Published on:

Takings Claim Dismissed for Failure to be Ripe for Judicial Review

The Second Circuit Court of Appeals issued a summary order denying an appeal from a decision dismissing the claim of regulatory taking, by a property owner whose property was not placed in any zoning district. In the case of BT Holdings, LLC v Village of Chester, the Circuit Court found that the District Court properly dismissed the claim, pursuant to 42 USC §1983, as there had not been a final determination with respect to whether the property owner could utilize its property.

Plaintiff’s property had been annexed from the Town of Chester to the Village of Chester. After the annexation, the Village of Chester failed to place the property in a zoning district. Due to the lack of zoning designation, the Plaintiff could not apply for site plan or other approvals necessary to develop Plaintiff’s property. As a result, Plaintiff commenced this action claiming a regulatory taking.

Citing the two step ripeness test, established by the United States Supreme Court in County Regional Planning Commission v. Hamilton Bank of Johnson City, 473 U.S. 172, 186–97 (1985), the Circuit Court concluded the Plaintiff had failed to meet the first prong of that test. It noted that the District Court properly held:

‘“[t]he final decision requirement ensures that when analyzing a challenge to the constitutionality of a local land use decision, a federal court has the benefit of a fully developed record, a precise demonstration of how local regulations would be applied to the particular property, and knowledge of whether a variance or approval of alternative plans could provide the relief the landowner seeks.’Id. (internal quotation marks omitted).”

Plaintiff claimed that without a zoning designation it was precluded for seeking site plan approval or even a variance. Therefore, Plaintiff argued that any application was futile and it could seek relief from the Court. Incredibly, four months before oral argument, the property did receive a zoning designation, but neither party informed the Court. It only came out, for the first time, during oral argument that the property had been placed in a zoning district. In fact, during oral argument, Plaintiff’s Counsel acknowledged that by the Village finally designating the zoning of Plaintiff’s property, Plaintiff’s “claim is over.”

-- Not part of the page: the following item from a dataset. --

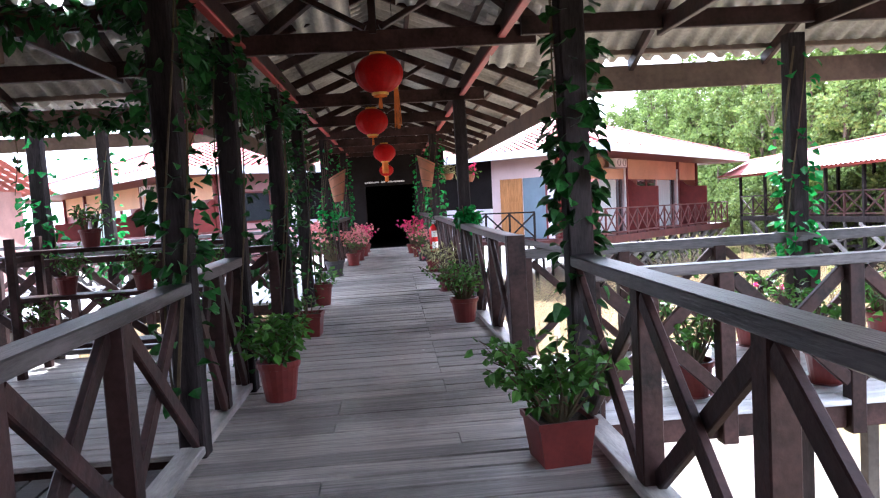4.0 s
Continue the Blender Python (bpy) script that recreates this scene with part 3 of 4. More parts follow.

“Because both parties agree that today the property has zoning, Plaintiff-Appellant has no justification for failing to submit a plan for developing its property, the required next step under regulatory takings ripeness analysis.”

The Court then concluded the only potential remaining claim would be for a temporary taking due to the failure, for approximately three years, to place Plaintiff’s property in a zoning district. However, the Court concluded that Plaintiff’s lack of action also precluded the temporary taking claim.

“This claim, too, is without merit. In its briefing, Plaintiff- Appellant provided no evidence in the record that it ever formally petitioned the Village Board to apply one of the Village of Chester’s zoning districts to its property and that the Village Board voted against such a petition. At oral argument, moreover, when questioned as to whether Plaintiff-Appellant had ever formally petitioned the Village Board to apply a zoning district to BT Holdings’s property, BT Holdings acknowledged that it never did so….Under Plaintiff-Appellant’s interpretation of the Village Code, such an application would be the necessary prerequisite before seeking either a site plan approval or a variance, and the burden is squarely on the plaintiff to provide evidence that it did so apply in order to establish that its claim was ripe.”

The Plaintiff had sought an amendment to one of the Village zoning districts that was denied.  The Court, again citing Williamson held that petition was not ‘“a final decision regarding the application of the regulations to the property of issue.’ Williamson County, 473 U.S. at 186 (emphasis added)”.

The Court therefore concluded there was no basis for reversing the District Court.